4. Absence of Clear Audit Trails or Documentation for Legal Hold Actions
Defensibility in legal holds isn’t just about what you preserve; it’s about proving how you preserved it. A significant red flag is the absence of clear, verifiable audit trails and comprehensive documentation for every step of your legal hold process. If you can’t easily demonstrate who was notified, when they were notified, what data was placed under hold, by whom, and when it was released, your entire process is vulnerable to scrutiny. Courts demand transparency and accountability, and without detailed records, your organization could face challenges in proving compliance with preservation obligations. This documentation should include copies of all legal hold notices, evidence of receipt and acknowledgment from custodians, records of data collection efforts, and logs of any communication with custodians regarding their preservation duties. For HR, this translates into meticulous record-keeping for employees placed under hold, tracking their data sources, and documenting any discussions around their obligations. Relying on scattered emails or informal notes is simply not enough. Modern legal hold solutions provide integrated logging and reporting features, automating the creation of these critical audit trails. This not only strengthens your legal position but also provides a clear historical record for internal reviews and continuous improvement of the process.

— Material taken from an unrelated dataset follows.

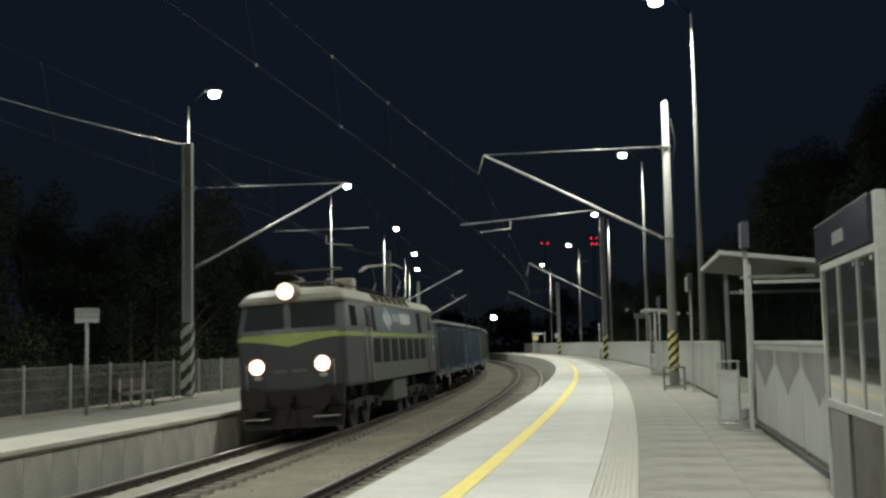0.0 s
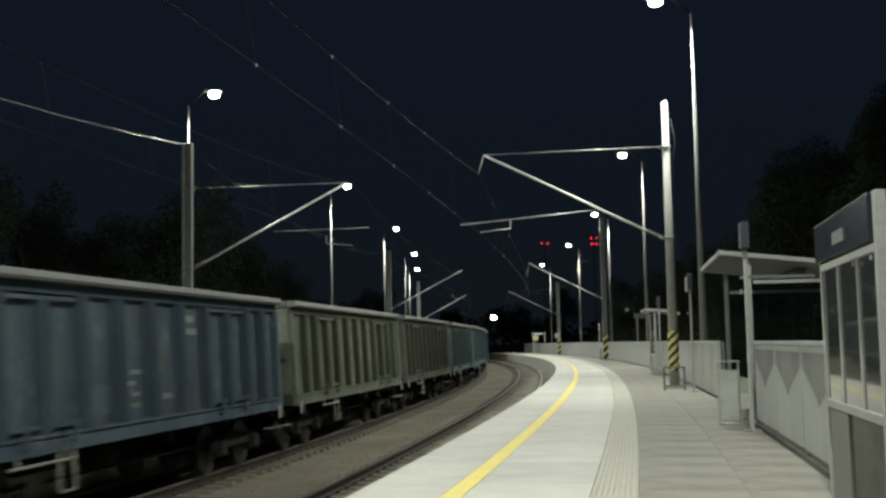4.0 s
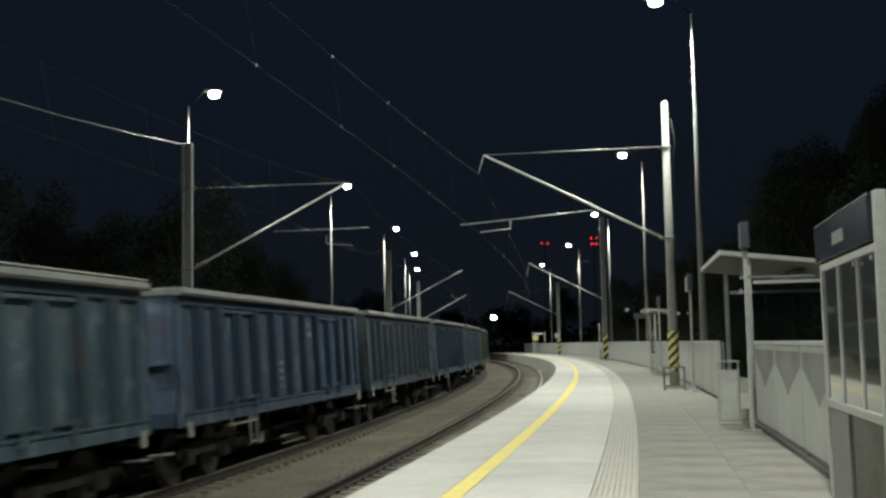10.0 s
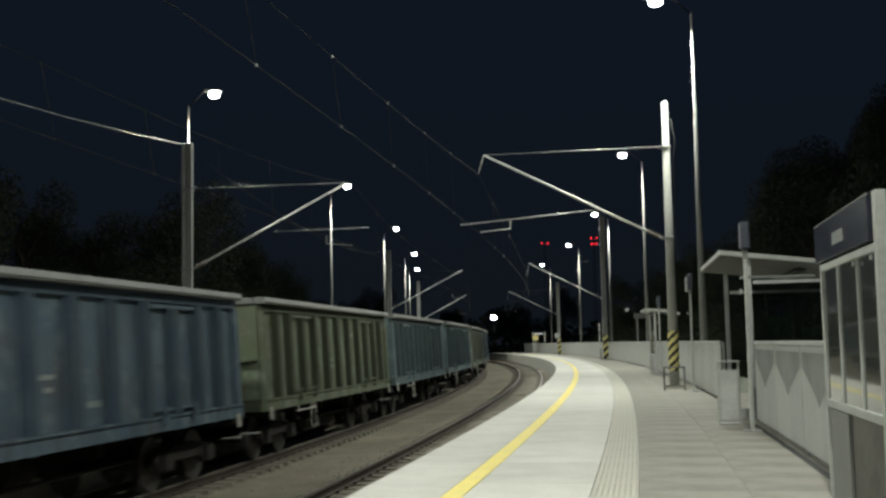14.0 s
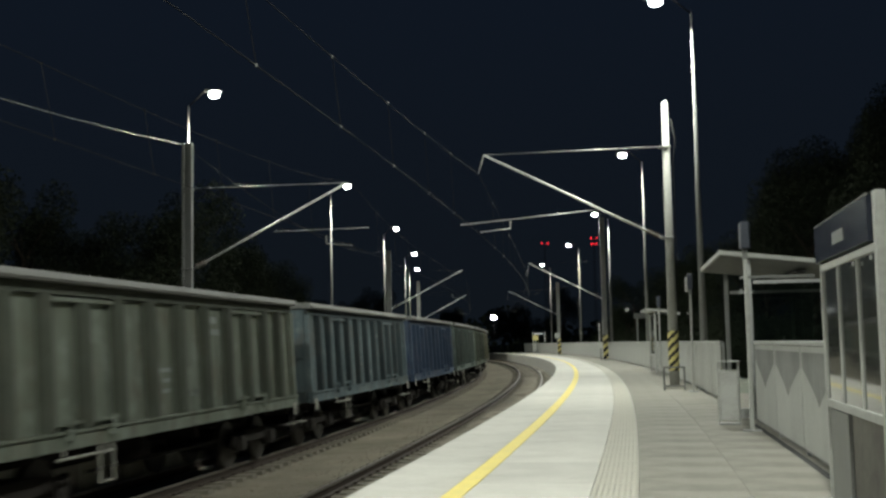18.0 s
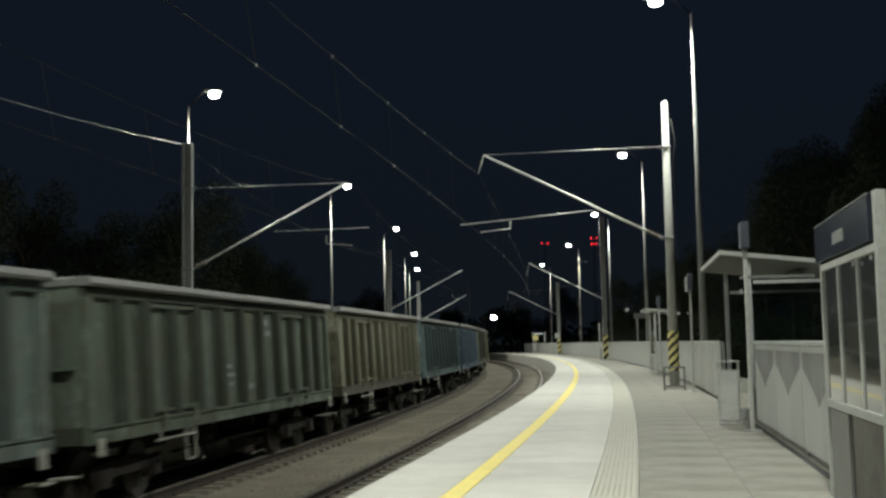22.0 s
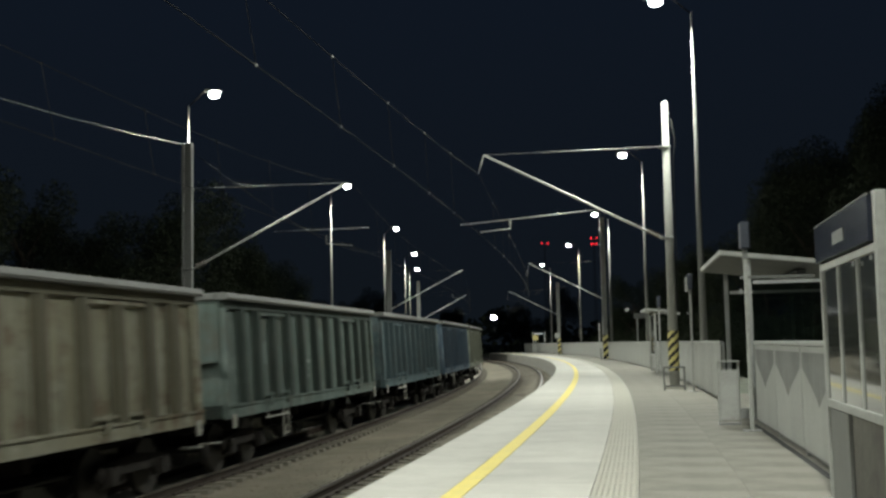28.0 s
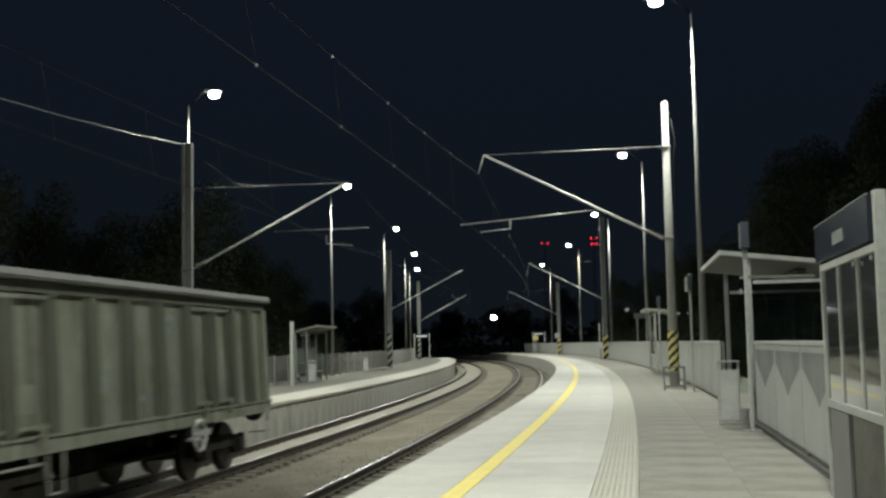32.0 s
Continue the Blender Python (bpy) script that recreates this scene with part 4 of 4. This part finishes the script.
C_BLUE = (0.052, 0.083, 0.115)
C_NAVY = (0.038, 0.065, 0.112)
C_STEEL = (0.044, 0.077, 0.107)
C_TEAL = (0.072, 0.109, 0.111)
C_LTEAL = (0.093, 0.157, 0.169)
C_SLATE = (0.056, 0.077, 0.092)
C_DSLATE = (0.048, 0.066, 0.084)
C_OLIVE = (0.092, 0.111, 0.067)
C_DOLIVE = (0.088, 0.095, 0.067)
C_MOSS = (0.086, 0.104, 0.075)
C_TAN = (0.157, 0.154, 0.100)
C_OLIVETAN = (0.116, 0.127, 0.088)
C_GREEN = (0.090, 0.119, 0.104)
C_GREYBLUE = (0.074, 0.102, 0.112)
C_SEA = (0.078, 0.119, 0.130)
C_BRIGHT = (0.036, 0.061, 0.112)
BLUES = (C_BLUE, C_NAVY, C_STEEL, C_SLATE, C_DSLATE, C_BRIGHT)
WAGONS = [
    ("slate grey-blue", C_SLATE), ("faded blue", C_BLUE), ("dirty tan-olive", C_OLIVETAN), ("brownish olive", C_DOLIVE), ("grey-teal", C_TEAL),
    ("light teal", C_LTEAL), ("dull blue", C_STEEL), ("dark blue", C_NAVY), ("dark slate", C_DSLATE), ("blue", C_NAVY), ("steel-blue", C_BLUE),
    ("olive green", C_OLIVE), ("dull teal", C_SEA), ("grey-teal", C_SEA), ("dull grey-green", (0.118, 0.134, 0.102)), ("grey-blue", C_GREYBLUE), ("bright blue", C_BRIGHT),
    ("grey-green", C_GREEN), ("moss green", C_MOSS), ("dirty tan", C_TAN), ("grey-teal", C_TEAL), ("blue", C_BLUE), ("dark olive-brown", C_DOLIVE),
    ("tan-brown", (0.182, 0.168, 0.112)), ("green-grey", C_GREEN), ("teal-blue", C_SEA), ("faded blue", C_BLUE), ("pale olive green", (0.195, 0.208, 0.152))]


# how far each wagon stands from an even spacing of 14.04 m; the light teal one is longer than the rest
SHIFT = (0.0, -0.25, -0.45, -0.7, -0.85, -0.4, -0.2, -0.2, -0.1, 0.0, 0.15, 0.3, 0.05, -0.05, 0.15, 0.1, 0.1, 0.0, -0.25, -0.45, -0.3, -0.45, -0.2, 0.05, 0.0, 0.15, 0.5, 0.25)
LONG = 5


def wear(w, c, rng, ribs):
    """Faded stencilled numbers in the bay beside the door and low on the side, and a repainted patch, on both sides."""
    pale = tuple(0.95 * v + k for v, k in zip(c, (0.012, 0.017, 0.019)))
    key = "repainted_patch_%d" % round(sum(pale) * 1e4)
    patch = bpy.data.materials.get(key) or surface(key, pale, tuple(0.6 * v for v in pale), 14, 2.5, 0.8)
    middle = len(ribs) // 2
    for q in (-1, 1):
        def bar(name, mat, y, z, hy, hz, label):
            part(name, boxes((*sorted((q * 1.358, q * 1.364)), q * y - hy, q * y + hy, z - hz, z + hz)), mat, w, label)
        number = (ribs[middle + 1] + ribs[middle + 2]) / 2
        if rng.random() < 0.9:
            for z, hy, hz in ((2.88, 0.17, 0.06), (2.66, 0.3, 0.055)):
                bar("number_bar", M_MARK, number + rng.uniform(-0.04, 0.04), z, hy, hz, "faded pale stencilled number, unreadable")
        low = (ribs[middle - 1] + ribs[middle]) / 2
        for k in range(rng.randint(1, 4)):
            bar("marking", M_MARK, low + rng.uniform(-0.12, 0.12), 2.02 - 0.17 * k, rng.uniform(0.1, 0.24), 0.035, "faded pale stencilled marking")
        if rng.random() < 0.6:
            bar("marking", M_MARK, (ribs[middle] + ribs[middle + 1]) / 2 + 0.1, 1.6, 0.2, 0.045, "faded pale stencilled marking")
        k = rng.randrange(len(ribs) - 1)
        a, b = ribs[k] + 0.17, ribs[k + 1] - 0.17
        bar("repainted_patch", patch, (a + b) / 2 * q, rng.uniform(1.6, 2.4), (b - a) / 2 * rng.uniform(0.6, 0.95), rng.uniform(0.15, 0.3), "slightly paler repainted patch")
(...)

5. Delays in Releasing Data After Litigation Closure or Resolution
While the focus of legal holds is typically on timely preservation, the other side of the coin – timely release – is equally important and often overlooked. A significant red flag is when data remains under legal hold long after the underlying litigation or investigation has been closed. This “over-preservation” creates several problems. Firstly, it leads to data bloat, unnecessarily increasing storage costs and complicating future data management efforts. Secondly, it can hinder normal business operations if employees are prevented from deleting or archiving data that is no longer relevant or required for business purposes. Thirdly, and perhaps most critically, it creates privacy and compliance risks, particularly with regulations like GDPR or CCPA. Holding onto personal data for longer than legally necessary can expose your organization to data breach risks and regulatory penalties. For HR, this might mean retaining sensitive employee or candidate data long past its statutory retention period simply because it was placed under an indefinite hold. A robust legal hold process includes clear protocols for releasing holds. This involves regular reviews of active holds, integration with case management systems to track litigation status, and automated notifications for custodians when a hold is lifted. Implementing a systematic approach to hold releases ensures that your data retention policies can be properly enforced, optimizing storage and reducing privacy exposure.

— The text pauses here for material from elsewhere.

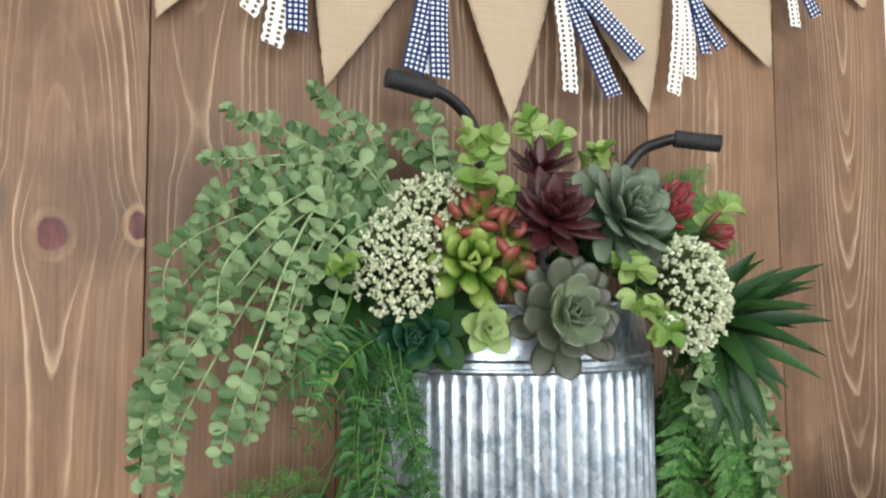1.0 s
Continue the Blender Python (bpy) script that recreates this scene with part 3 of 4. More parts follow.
for sx, ex, ey, ez in ((0.45, 0.535, 1.13, 1.09), (0.46, 0.560, 1.14, 1.14), (0.44, 0.505, 1.15, 1.02)):
    spray(rng, (sx, 1.12, 1.27), (ex, ey, ez), 0.04, 0.0185, EUC_LEAF, EUCALYPT_STEM, "hanging grey-green eucalyptus strand among the fern fronds", "eucalyptus sprays", bare=0.25)
spray(rng, (0.385, 1.055, 1.30), (0.405, 1.058, 1.215), 0.0, 0.017, EUC_LEAF, EUCALYPT_STEM, "short grey-green sprig hanging over the bucket edge", "eucalyptus sprays")

LIME_LEAF = leaf_mesh("lime_leaf", ROUND, LIME)
for start, ends in (
    ((0.20, 1.09, 1.37), ((0.183, 1.045, 1.447), (0.208, 1.05, 1.45), (0.19, 1.04, 1.412), (0.222, 1.06, 1.405))),
    ((0.28, 1.15, 1.39), ((0.273, 1.13, 1.487), (0.302, 1.13, 1.472), (0.345, 1.12, 1.458))),
    ((0.33, 1.08, 1.34), ((0.318, 1.02, 1.34), (0.322, 1.012, 1.31), (0.340, 1.01, 1.292))),
    ((0.42, 1.12, 1.34), ((0.468, 1.10, 1.405),)),
    ((0.10, 1.09, 1.33), ((0.088, 1.05, 1.345), (0.078, 1.06, 1.27))),
):
    for e in ends:
        spray(rng, start, e, 0.006, 0.0205, LIME_LEAF, FERN_STEM, "pale lime green sprig of small rounded leaves", "lime green sprigs", "leafy_sprig", spacing=0.021, bare=0.55, shrink=0.15, face=(0, -0.8, 0.7))
YELLOW_LEAF = leaf_mesh("pale_lime_leaf", sheet_leaf([(0, 0.1), (0.2, 0.42), (0.5, 0.55), (0.8, 0.42), (1, 0.12)], 0.25), leaf_green("pale_lime_petal", (0.180, 0.270, 0.075), (0.315, 0.398, 0.165), 0.45))
rosette(rng, "hydrangea_floret", (0.2, 1.043, 1.296), (-0.1, -1, 0.1), [(5, 0.021, 0.009, 78), (5, 0.017, 0.008, 55), (4, 0.011, 0.006, 30)], YELLOW_LEAF, "small pale lime hydrangea floret over the bucket rim")

BURG_LEAF = leaf_mesh("burgundy_leaf", fleshy_leaf(SLIM, 0.3, 0.10), BURGUNDY)
rosette(rng, "succulent", (0.257, 1.045, 1.384), (0.0, -0.85, 0.5), [(8, 0.044, 0.028, 84), (7, 0.041, 0.028, 62), (6, 0.034, 0.024, 42), (4, 0.024, 0.017, 20)], BURG_LEAF, "dark burgundy succulent with pointed glossy leaves")
rosette(rng, "succulent", (0.272, 1.10, 1.435), (0.0, -0.6, 0.8), [(8, 0.036, 0.018, 75), (6, 0.032, 0.016, 45)], BURG_LEAF, "small dark burgundy succulent at the back")
GG_LEAF = leaf_mesh("grey_green_leaf", fleshy_leaf(SPOON, 0.22, 0.14), GREY_GREEN)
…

6. Employee Turnover Significantly Disrupts Legal Hold Continuity
Employee turnover is a natural part of business, but if it consistently creates chaos within your legal hold process, that’s a major red flag. When key custodians leave the organization, their unique institutional knowledge about where specific data resides, how it was created, and its context often walks out the door with them. If your legal hold process isn’t designed to seamlessly transition preservation responsibilities or capture this knowledge, you risk losing access to critical ESI or failing to preserve it properly. This is particularly problematic for HR, which deals directly with employee transitions. Relying on a single individual’s memory or tribal knowledge to manage legal holds for departing employees is an unsustainable and high-risk strategy. A well-designed legal hold process incorporates measures to mitigate the impact of turnover. This includes creating comprehensive documentation of data sources, assigning secondary custodians, implementing automated data collection protocols for departing employees (e.g., preserving email archives, cloud drive contents), and ensuring that legal hold obligations are explicitly addressed during the offboarding process. Leveraging automation to identify data ownership and automatically transfer hold responsibilities based on organizational changes can provide invaluable continuity, protecting your organization from the inevitable fluctuations of workforce dynamics.
7. Absence of Regular Process Reviews and Policy Updates
The digital landscape is constantly evolving, with new communication tools emerging, data storage methods changing, and legal precedents shifting. If your legal hold process and underlying policies haven’t been reviewed and updated within the last year, you’re likely operating with outdated assumptions, which is a significant red flag. An archaic process won’t account for new data sources (e.g., new collaboration platforms like Slack, Microsoft Teams, or custom applications), new data types (e.g., voice notes, video calls), or changes in privacy regulations. This stagnation can lead to an incomplete legal hold, where relevant ESI in new locations is entirely missed, or where compliance with new privacy laws is inadvertently violated. For HR and recruiting teams, this is crucial. Think about the rapid adoption of AI-powered recruiting tools or new employee engagement platforms; each generates data that might be subject to a legal hold. A robust legal hold framework requires regular, scheduled reviews involving legal, IT, and HR stakeholders. These reviews should assess the efficacy of current processes, identify new data sources, evaluate technological advancements that could improve efficiency (like advanced e-discovery tools or automation platforms), and ensure alignment with the latest legal and regulatory requirements. Continuous improvement, rather than a “set it and forget it” mentality, is key to maintaining a defensible and efficient legal hold process.
Addressing these red flags isn’t merely about compliance; it’s about operational excellence and strategic risk management. An outdated or manual legal hold process is a drain on resources, a source of error, and a significant legal liability. For HR and recruiting leaders, recognizing these warning signs is the catalyst for implementing a more robust, automated, and defensible framework. By leveraging strategic automation, implementing a centralized data governance strategy, and committing to continuous process improvement, your organization can transform its legal hold process from a reactive burden into a proactive safeguard. This not only protects against litigation risks but also aligns with a broader strategy of efficient data management and reduced operational costs across the board, giving your high-value employees back their time to focus on growth-oriented tasks.